> **WORK REQUIRED**: Quote all entries exactly, leaving pictures aside.

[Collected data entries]
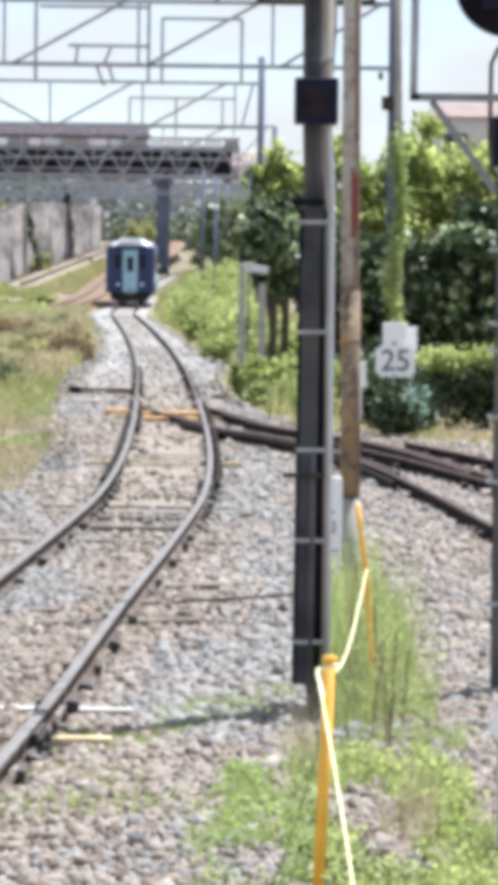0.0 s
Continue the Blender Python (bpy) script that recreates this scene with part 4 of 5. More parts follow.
def blades(rng, xy, h0, h1, w, lean=0.35):
    n = len(xy)
    z = np.array([rise(q[1]) - 0.2 for q in xy])
    h = rng.uniform(h0, h1, n)
    a = rng.uniform(0, 2 * np.pi, n)
    l = rng.normal(0, lean, n) * h
    ww = w * rng.uniform(0.6, 1.4, n)
    la = rng.uniform(0, 2 * np.pi, n)
    base = np.column_stack([xy, z])
    dx = np.column_stack([np.cos(a) * ww, np.sin(a) * ww, np.zeros(n)])
    mid = base + np.column_stack([np.cos(la) * l * 0.3, np.sin(la) * l * 0.3, h * 0.6])
    tip = base + np.column_stack([np.cos(la) * l, np.sin(la) * l, h])
    v = np.stack([base - dx, base + dx, mid + dx * 0.8, tip, mid - dx * 0.8], 1).reshape(-1, 3)
    return v, (np.array([(0, 1, 2), (0, 2, 4), (4, 2, 3)])[None] + 5 * np.arange(n)[:, None, None]).reshape(-1, 3)


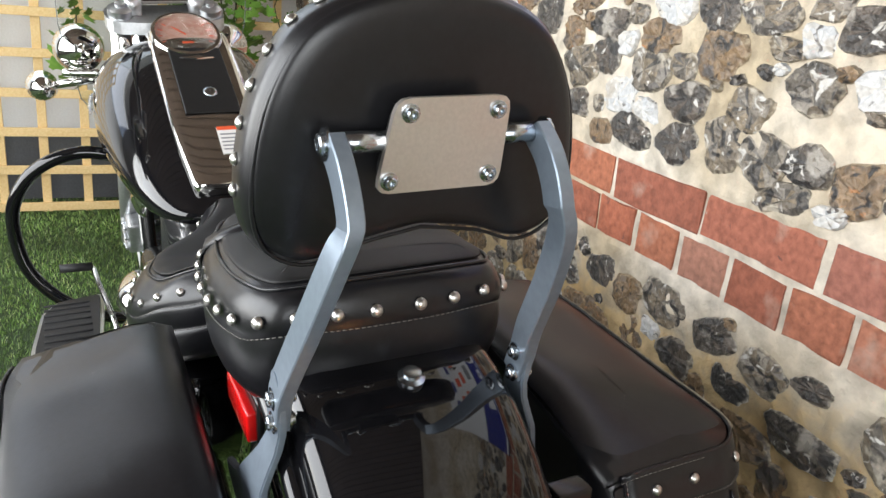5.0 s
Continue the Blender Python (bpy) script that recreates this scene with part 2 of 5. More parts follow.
def piece_mat(name, stops, scale, bump, bdist, rough, patch=None, foot=False, tones=(0.62, 1.30), rim=None, marble=()):
    """Brick or flint: each piece takes its own tone from Object Info's Random; stains and grain lie over it."""
    m = bpy.data.materials.new(name)
    m.use_nodes = True
    n, l = m.node_tree.nodes, m.node_tree.links
    p = n["Principled BSDF"]
    co, oi, geo = n.new("ShaderNodeTexCoord"), n.new("ShaderNodeObjectInfo"), n.new("ShaderNodeNewGeometry")
    tone = n.new("ShaderNodeMath")
    tone.operation = "ADD"
    l.new(oi.outputs["Random"], tone.inputs[0])
    l.new(geo.outputs["Random Per Island"], tone.inputs[1])
    fr = n.new("ShaderNodeMath")
    fr.operation = "FRACT"
    l.new(tone.outputs[0], fr.inputs[0])
    ramp = n.new("ShaderNodeValToRGB")
    els = ramp.color_ramp.elements
    while len(els) < len(stops):
        els.new(0.5)
    for e, (pos, c) in zip(els, stops):
        e.position, e.color = pos, (*c, 1)
    l.new(fr.outputs[0], ramp.inputs["Fac"])
    a, b = n.new("ShaderNodeTexNoise"), n.new("ShaderNodeTexNoise")
    for t, s, d in ((a, scale, 5), (b, scale * 7, 4)):
        t.inputs["Scale"].default_value, t.inputs["Detail"].default_value = s, d
        l.new(geo.outputs["Position"], t.inputs["Vector"])
    shade = n.new("ShaderNodeMapRange")
    shade.inputs["From Min"].default_value, shade.inputs["From Max"].default_value = 0.3, 0.7
    shade.inputs["To Min"].default_value, shade.inputs["To Max"].default_value = tones
    l.new(b.outputs["Fac"], shade.inputs["Value"])
    mul = n.new("ShaderNodeMix")
    mul.data_type, mul.blend_type = "RGBA", "MULTIPLY"
    mul.inputs["Factor"].default_value = 1.0
    l.new(ramp.outputs["Color"], mul.inputs["A"])
    l.new(shade.outputs["Result"], mul.inputs["B"])
    out = mul.outputs["Result"]
    if marble:
        v = n.new("ShaderNodeTexNoise")
        v.inputs["Scale"].default_value, v.inputs["Detail"].default_value, v.inputs["Distortion"].default_value = 27, 4, 1.6
        l.new(geo.outputs["Position"], v.inputs["Vector"])
        for lo, hi, pc in marble:
            pr, mx = n.new("ShaderNodeMapRange"), n.new("ShaderNodeMix")
            pr.inputs["From Min"].default_value, pr.inputs["From Max"].default_value = lo, hi
            l.new(v.outputs["Fac"], pr.inputs["Value"])
            mx.data_type = "RGBA"
            mx.inputs["B"].default_value = (*pc, 1)
            l.new(pr.outputs["Result"], mx.inputs["Factor"])
            l.new(out, mx.inputs["A"])
            out = mx.outputs["Result"]
    if patch:
        lo, hi, pc = patch
        pr = n.new("ShaderNodeMapRange")
        pr.inputs["From Min"].default_value, pr.inputs["From Max"].default_value = lo, hi
        l.new(a.outputs["Fac"], pr.inputs["Value"])
        mx = n.new("ShaderNodeMix")
        mx.data_type = "RGBA"
        mx.inputs["B"].default_value = (*pc, 1)
        l.new(pr.outputs["Result"], mx.inputs["Factor"])
        l.new(out, mx.inputs["A"])
        out = mx.outputs["Result"]
    if rim:
        at, rr, mx = n.new("ShaderNodeAttribute"), n.new("ShaderNodeMath"), n.new("ShaderNodeMix")
        at.attribute_name = "cortex"
        rr.operation, rr.use_clamp = "MULTIPLY_ADD", True
        rr.inputs[1].default_value = 1.6
        mr = n.new("ShaderNodeMapRange")
        mr.inputs["From Min"].default_value, mr.inputs["From Max"].default_value, mr.inputs["To Min"].default_value, mr.inputs["To Max"].default_value = 0.3, 0.7, -1.6, -0.5
        l.new(b.outputs["Fac"], mr.inputs["Value"])
        l.new(at.outputs["Fac"], rr.inputs[0])
        l.new(mr.outputs["Result"], rr.inputs[2])
        mx.data_type = "RGBA"
        mx.inputs["B"].default_value = (*rim, 1)
        l.new(rr.outputs[0], mx.inputs["Factor"])
        l.new(out, mx.inputs["A"])
        out = mx.outputs["Result"]
    if foot:
        # old limewash splashed along the lowest course
        sep, low, mx = n.new("ShaderNodeSeparateXYZ"), n.new("ShaderNodeMapRange"), n.new("ShaderNodeMix")
        l.new(geo.outputs["Position"], sep.inputs[0])
        jig = n.new("ShaderNodeMath")
        jig.operation, jig.inputs[1].default_value = "MULTIPLY_ADD", 0.22
        l.new(a.outputs["Fac"], jig.inputs[0])
        l.new(sep.outputs["Z"], jig.inputs[2])
        low.inputs["From Min"].default_value, low.inputs["From Max"].default_value = 0.215, 0.150
        l.new(jig.outputs[0], low.inputs["Value"])
        mx.data_type = "RGBA"
        mx.inputs["B"].default_value = (0.44, 0.33, 0.26, 1)
        l.new(low.outputs["Result"], mx.inputs["Factor"])
        l.new(out, mx.inputs["A"])
        out = mx.outputs["Result"]
    l.new(out, p.inputs["Base Color"])
    p.inputs["Roughness"].default_value = rough
    bp = n.new("ShaderNodeBump")
    bp.inputs["Strength"].default_value, bp.inputs["Distance"].default_value = bump, bdist
    l.new(b.outputs["Fac"], bp.inputs["Height"])
    l.new(bp.outputs["Normal"], p.inputs["Normal"])
    return m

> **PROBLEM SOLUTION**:
0.0 s
Continue the Blender Python (bpy) script that recreates this scene with part 4 of 5. More parts follow.
def blades(rng, xy, h0, h1, w, lean=0.35):
    n = len(xy)
    z = np.array([rise(q[1]) - 0.2 for q in xy])
    h = rng.uniform(h0, h1, n)
    a = rng.uniform(0, 2 * np.pi, n)
    l = rng.normal(0, lean, n) * h
    ww = w * rng.uniform(0.6, 1.4, n)
    la = rng.uniform(0, 2 * np.pi, n)
    base = np.column_stack([xy, z])
    dx = np.column_stack([np.cos(a) * ww, np.sin(a) * ww, np.zeros(n)])
    mid = base + np.column_stack([np.cos(la) * l * 0.3, np.sin(la) * l * 0.3, h * 0.6])
    tip = base + np.column_stack([np.cos(la) * l, np.sin(la) * l, h])
    v = np.stack([base - dx, base + dx, mid + dx * 0.8, tip, mid - dx * 0.8], 1).reshape(-1, 3)
    return v, (np.array([(0, 1, 2), (0, 2, 4), (4, 2, 3)])[None] + 5 * np.arange(n)[:, None, None]).reshape(-1, 3)


5.0 s
Continue the Blender Python (bpy) script that recreates this scene with part 2 of 5. More parts follow.
def piece_mat(name, stops, scale, bump, bdist, rough, patch=None, foot=False, tones=(0.62, 1.30), rim=None, marble=()):
    """Brick or flint: each piece takes its own tone from Object Info's Random; stains and grain lie over it."""
    m = bpy.data.materials.new(name)
    m.use_nodes = True
    n, l = m.node_tree.nodes, m.node_tree.links
    p = n["Principled BSDF"]
    co, oi, geo = n.new("ShaderNodeTexCoord"), n.new("ShaderNodeObjectInfo"), n.new("ShaderNodeNewGeometry")
    tone = n.new("ShaderNodeMath")
    tone.operation = "ADD"
    l.new(oi.outputs["Random"], tone.inputs[0])
    l.new(geo.outputs["Random Per Island"], tone.inputs[1])
    fr = n.new("ShaderNodeMath")
    fr.operation = "FRACT"
    l.new(tone.outputs[0], fr.inputs[0])
    ramp = n.new("ShaderNodeValToRGB")
    els = ramp.color_ramp.elements
    while len(els) < len(stops):
        els.new(0.5)
    for e, (pos, c) in zip(els, stops):
        e.position, e.color = pos, (*c, 1)
    l.new(fr.outputs[0], ramp.inputs["Fac"])
    a, b = n.new("ShaderNodeTexNoise"), n.new("ShaderNodeTexNoise")
    for t, s, d in ((a, scale, 5), (b, scale * 7, 4)):
        t.inputs["Scale"].default_value, t.inputs["Detail"].default_value = s, d
        l.new(geo.outputs["Position"], t.inputs["Vector"])
    shade = n.new("ShaderNodeMapRange")
    shade.inputs["From Min"].default_value, shade.inputs["From Max"].default_value = 0.3, 0.7
    shade.inputs["To Min"].default_value, shade.inputs["To Max"].default_value = tones
    l.new(b.outputs["Fac"], shade.inputs["Value"])
    mul = n.new("ShaderNodeMix")
    mul.data_type, mul.blend_type = "RGBA", "MULTIPLY"
    mul.inputs["Factor"].default_value = 1.0
    l.new(ramp.outputs["Color"], mul.inputs["A"])
    l.new(shade.outputs["Result"], mul.inputs["B"])
    out = mul.outputs["Result"]
    if marble:
        v = n.new("ShaderNodeTexNoise")
        v.inputs["Scale"].default_value, v.inputs["Detail"].default_value, v.inputs["Distortion"].default_value = 27, 4, 1.6
        l.new(geo.outputs["Position"], v.inputs["Vector"])
        for lo, hi, pc in marble:
            pr, mx = n.new("ShaderNodeMapRange"), n.new("ShaderNodeMix")
            pr.inputs["From Min"].default_value, pr.inputs["From Max"].default_value = lo, hi
            l.new(v.outputs["Fac"], pr.inputs["Value"])
            mx.data_type = "RGBA"
            mx.inputs["B"].default_value = (*pc, 1)
            l.new(pr.outputs["Result"], mx.inputs["Factor"])
            l.new(out, mx.inputs["A"])
            out = mx.outputs["Result"]
    if patch:
        lo, hi, pc = patch
        pr = n.new("ShaderNodeMapRange")
        pr.inputs["From Min"].default_value, pr.inputs["From Max"].default_value = lo, hi
        l.new(a.outputs["Fac"], pr.inputs["Value"])
        mx = n.new("ShaderNodeMix")
        mx.data_type = "RGBA"
        mx.inputs["B"].default_value = (*pc, 1)
        l.new(pr.outputs["Result"], mx.inputs["Factor"])
        l.new(out, mx.inputs["A"])
        out = mx.outputs["Result"]
    if rim:
        at, rr, mx = n.new("ShaderNodeAttribute"), n.new("ShaderNodeMath"), n.new("ShaderNodeMix")
        at.attribute_name = "cortex"
        rr.operation, rr.use_clamp = "MULTIPLY_ADD", True
        rr.inputs[1].default_value = 1.6
        mr = n.new("ShaderNodeMapRange")
        mr.inputs["From Min"].default_value, mr.inputs["From Max"].default_value, mr.inputs["To Min"].default_value, mr.inputs["To Max"].default_value = 0.3, 0.7, -1.6, -0.5
        l.new(b.outputs["Fac"], mr.inputs["Value"])
        l.new(at.outputs["Fac"], rr.inputs[0])
        l.new(mr.outputs["Result"], rr.inputs[2])
        mx.data_type = "RGBA"
        mx.inputs["B"].default_value = (*rim, 1)
        l.new(rr.outputs[0], mx.inputs["Factor"])
        l.new(out, mx.inputs["A"])
        out = mx.outputs["Result"]
    if foot:
        # old limewash splashed along the lowest course
        sep, low, mx = n.new("ShaderNodeSeparateXYZ"), n.new("ShaderNodeMapRange"), n.new("ShaderNodeMix")
        l.new(geo.outputs["Position"], sep.inputs[0])
        jig = n.new("ShaderNodeMath")
        jig.operation, jig.inputs[1].default_value = "MULTIPLY_ADD", 0.22
        l.new(a.outputs["Fac"], jig.inputs[0])
        l.new(sep.outputs["Z"], jig.inputs[2])
        low.inputs["From Min"].default_value, low.inputs["From Max"].default_value = 0.215, 0.150
        l.new(jig.outputs[0], low.inputs["Value"])
        mx.data_type = "RGBA"
        mx.inputs["B"].default_value = (0.44, 0.33, 0.26, 1)
        l.new(low.outputs["Result"], mx.inputs["Factor"])
        l.new(out, mx.inputs["A"])
        out = mx.outputs["Result"]
    l.new(out, p.inputs["Base Color"])
    p.inputs["Roughness"].default_value = rough
    bp = n.new("ShaderNodeBump")
    bp.inputs["Strength"].default_value, bp.inputs["Distance"].default_value = bump, bdist
    l.new(b.outputs["Fac"], bp.inputs["Height"])
    l.new(bp.outputs["Normal"], p.inputs["Normal"])
    return m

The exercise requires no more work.